Entries from a dataset
'''

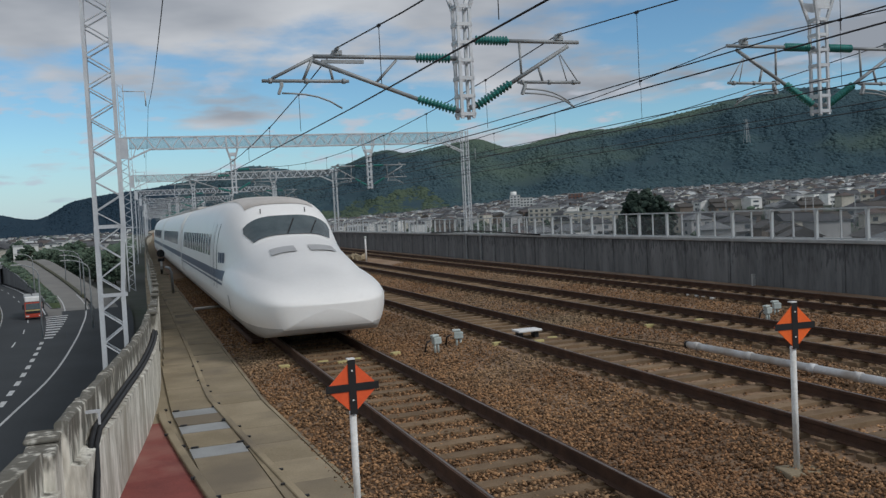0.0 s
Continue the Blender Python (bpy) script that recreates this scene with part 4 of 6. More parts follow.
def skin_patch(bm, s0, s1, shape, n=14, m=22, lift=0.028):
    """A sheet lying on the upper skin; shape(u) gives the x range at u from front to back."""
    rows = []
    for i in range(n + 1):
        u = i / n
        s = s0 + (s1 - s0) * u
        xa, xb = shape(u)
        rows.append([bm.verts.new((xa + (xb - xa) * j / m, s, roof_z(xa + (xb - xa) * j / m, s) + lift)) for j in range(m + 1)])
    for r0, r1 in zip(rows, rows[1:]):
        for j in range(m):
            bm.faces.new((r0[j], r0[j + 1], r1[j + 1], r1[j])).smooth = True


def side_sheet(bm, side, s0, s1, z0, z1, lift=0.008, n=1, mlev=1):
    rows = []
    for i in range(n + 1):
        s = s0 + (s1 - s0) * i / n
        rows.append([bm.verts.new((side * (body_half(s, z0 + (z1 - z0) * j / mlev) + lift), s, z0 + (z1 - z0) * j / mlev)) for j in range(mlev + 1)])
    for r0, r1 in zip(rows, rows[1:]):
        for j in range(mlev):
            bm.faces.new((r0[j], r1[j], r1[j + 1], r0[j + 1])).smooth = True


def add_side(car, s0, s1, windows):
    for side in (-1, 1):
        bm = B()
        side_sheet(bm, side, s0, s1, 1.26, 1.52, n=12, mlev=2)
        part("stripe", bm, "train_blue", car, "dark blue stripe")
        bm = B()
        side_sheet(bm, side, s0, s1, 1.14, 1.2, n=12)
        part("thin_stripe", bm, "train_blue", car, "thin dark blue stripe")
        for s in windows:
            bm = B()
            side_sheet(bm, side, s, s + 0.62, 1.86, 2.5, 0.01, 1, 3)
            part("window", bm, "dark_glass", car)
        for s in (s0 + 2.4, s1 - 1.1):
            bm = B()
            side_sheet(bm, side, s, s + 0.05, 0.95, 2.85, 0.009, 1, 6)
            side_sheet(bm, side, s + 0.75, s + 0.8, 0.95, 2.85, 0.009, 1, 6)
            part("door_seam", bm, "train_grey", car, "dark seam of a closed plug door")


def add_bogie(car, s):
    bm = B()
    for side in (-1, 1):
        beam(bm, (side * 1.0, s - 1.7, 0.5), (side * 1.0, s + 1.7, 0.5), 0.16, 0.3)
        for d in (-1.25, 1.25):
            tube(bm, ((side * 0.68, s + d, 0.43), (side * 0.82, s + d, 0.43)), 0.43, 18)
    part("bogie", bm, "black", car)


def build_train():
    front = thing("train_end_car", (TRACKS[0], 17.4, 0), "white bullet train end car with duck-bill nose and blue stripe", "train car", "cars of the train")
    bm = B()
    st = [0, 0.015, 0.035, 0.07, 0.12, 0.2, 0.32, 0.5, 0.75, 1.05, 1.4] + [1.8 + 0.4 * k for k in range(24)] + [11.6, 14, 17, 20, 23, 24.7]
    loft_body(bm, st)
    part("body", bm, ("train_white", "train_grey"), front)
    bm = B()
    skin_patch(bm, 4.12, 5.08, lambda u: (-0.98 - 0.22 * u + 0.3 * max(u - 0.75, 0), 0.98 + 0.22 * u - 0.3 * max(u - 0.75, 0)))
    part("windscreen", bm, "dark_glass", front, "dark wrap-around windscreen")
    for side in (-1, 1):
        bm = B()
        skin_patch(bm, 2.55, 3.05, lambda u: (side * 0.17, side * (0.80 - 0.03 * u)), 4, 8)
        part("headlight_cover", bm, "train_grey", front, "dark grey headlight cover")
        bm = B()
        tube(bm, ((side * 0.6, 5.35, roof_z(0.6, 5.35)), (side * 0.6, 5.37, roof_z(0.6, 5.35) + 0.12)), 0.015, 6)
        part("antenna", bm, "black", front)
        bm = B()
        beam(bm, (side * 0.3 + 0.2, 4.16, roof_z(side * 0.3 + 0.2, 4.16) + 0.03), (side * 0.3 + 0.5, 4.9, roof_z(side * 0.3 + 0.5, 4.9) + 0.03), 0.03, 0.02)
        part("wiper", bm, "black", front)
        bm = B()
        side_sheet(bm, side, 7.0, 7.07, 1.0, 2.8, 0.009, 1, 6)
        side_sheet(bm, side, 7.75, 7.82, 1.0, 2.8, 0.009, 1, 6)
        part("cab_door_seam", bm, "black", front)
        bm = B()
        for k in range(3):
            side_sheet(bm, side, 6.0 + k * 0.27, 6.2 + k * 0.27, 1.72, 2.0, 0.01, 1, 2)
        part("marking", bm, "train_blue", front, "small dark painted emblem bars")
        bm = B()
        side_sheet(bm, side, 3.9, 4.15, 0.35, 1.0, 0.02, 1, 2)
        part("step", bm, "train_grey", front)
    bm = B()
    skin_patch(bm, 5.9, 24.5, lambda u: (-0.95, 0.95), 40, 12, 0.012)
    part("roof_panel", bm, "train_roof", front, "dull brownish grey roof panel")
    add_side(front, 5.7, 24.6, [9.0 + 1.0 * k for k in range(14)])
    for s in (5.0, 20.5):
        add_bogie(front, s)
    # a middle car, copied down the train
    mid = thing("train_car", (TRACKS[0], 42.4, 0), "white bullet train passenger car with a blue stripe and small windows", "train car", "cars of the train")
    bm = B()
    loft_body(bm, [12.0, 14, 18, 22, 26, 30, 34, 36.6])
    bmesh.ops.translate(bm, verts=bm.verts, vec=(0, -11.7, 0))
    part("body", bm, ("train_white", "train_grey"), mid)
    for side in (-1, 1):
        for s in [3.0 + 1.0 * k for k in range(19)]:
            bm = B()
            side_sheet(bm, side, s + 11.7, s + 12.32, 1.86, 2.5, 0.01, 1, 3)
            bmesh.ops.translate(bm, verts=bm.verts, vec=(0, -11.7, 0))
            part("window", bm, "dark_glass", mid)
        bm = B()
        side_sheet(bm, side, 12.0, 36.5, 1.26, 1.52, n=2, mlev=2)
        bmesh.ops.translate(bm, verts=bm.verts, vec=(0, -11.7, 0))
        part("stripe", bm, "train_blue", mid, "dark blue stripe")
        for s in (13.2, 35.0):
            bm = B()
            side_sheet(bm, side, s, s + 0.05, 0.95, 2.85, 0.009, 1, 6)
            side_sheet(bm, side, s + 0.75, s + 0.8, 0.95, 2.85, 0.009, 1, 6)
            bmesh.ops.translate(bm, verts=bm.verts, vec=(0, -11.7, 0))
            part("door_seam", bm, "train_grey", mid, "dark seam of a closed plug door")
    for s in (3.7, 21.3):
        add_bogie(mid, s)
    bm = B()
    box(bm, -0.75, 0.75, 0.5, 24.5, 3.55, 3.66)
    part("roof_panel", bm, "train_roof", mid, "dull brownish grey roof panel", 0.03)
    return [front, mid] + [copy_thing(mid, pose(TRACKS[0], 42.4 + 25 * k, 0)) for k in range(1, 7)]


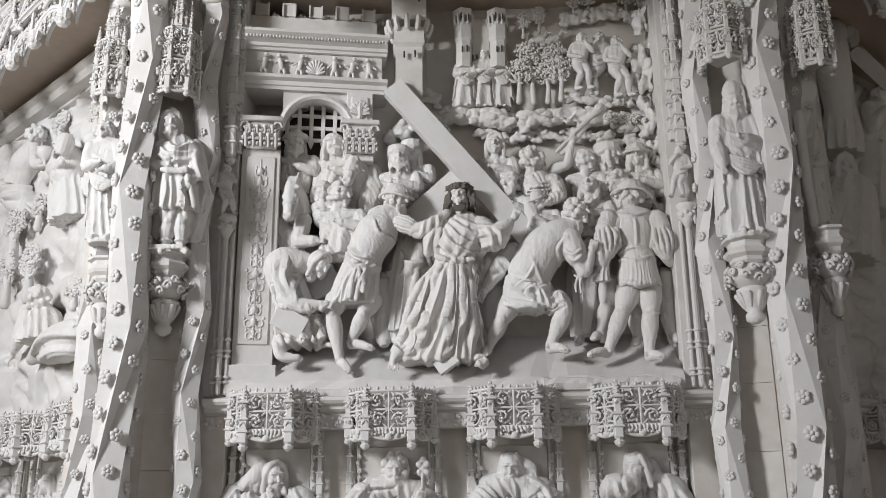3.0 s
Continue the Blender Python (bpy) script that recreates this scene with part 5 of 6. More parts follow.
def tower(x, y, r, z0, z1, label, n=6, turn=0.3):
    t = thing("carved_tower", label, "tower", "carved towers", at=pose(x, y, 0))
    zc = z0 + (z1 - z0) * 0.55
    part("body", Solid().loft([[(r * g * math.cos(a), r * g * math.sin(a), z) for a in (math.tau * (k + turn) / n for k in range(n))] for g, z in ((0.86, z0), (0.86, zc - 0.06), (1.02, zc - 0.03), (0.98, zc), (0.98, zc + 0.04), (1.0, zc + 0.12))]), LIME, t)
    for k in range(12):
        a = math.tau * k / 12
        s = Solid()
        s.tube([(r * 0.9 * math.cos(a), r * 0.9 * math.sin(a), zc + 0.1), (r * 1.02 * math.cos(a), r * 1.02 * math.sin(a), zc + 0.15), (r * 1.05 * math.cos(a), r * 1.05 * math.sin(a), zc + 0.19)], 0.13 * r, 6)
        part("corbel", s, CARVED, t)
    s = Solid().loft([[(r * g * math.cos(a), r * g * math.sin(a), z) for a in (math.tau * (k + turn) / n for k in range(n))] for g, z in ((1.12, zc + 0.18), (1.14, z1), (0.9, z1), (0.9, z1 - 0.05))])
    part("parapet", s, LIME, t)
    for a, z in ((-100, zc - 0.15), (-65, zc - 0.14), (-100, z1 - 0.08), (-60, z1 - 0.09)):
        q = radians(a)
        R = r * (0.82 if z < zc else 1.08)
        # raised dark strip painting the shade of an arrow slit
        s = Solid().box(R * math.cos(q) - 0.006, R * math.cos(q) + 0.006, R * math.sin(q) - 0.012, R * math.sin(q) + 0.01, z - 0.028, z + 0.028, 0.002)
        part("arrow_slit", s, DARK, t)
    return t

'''

Directions:
From the listing above, pick out every line containing "follow".

Response:
Continue the Blender Python (bpy) script that recreates this scene with part 4 of 6. More parts follow.
Continue the Blender Python (bpy) script that recreates this scene with part 5 of 6. More parts follow.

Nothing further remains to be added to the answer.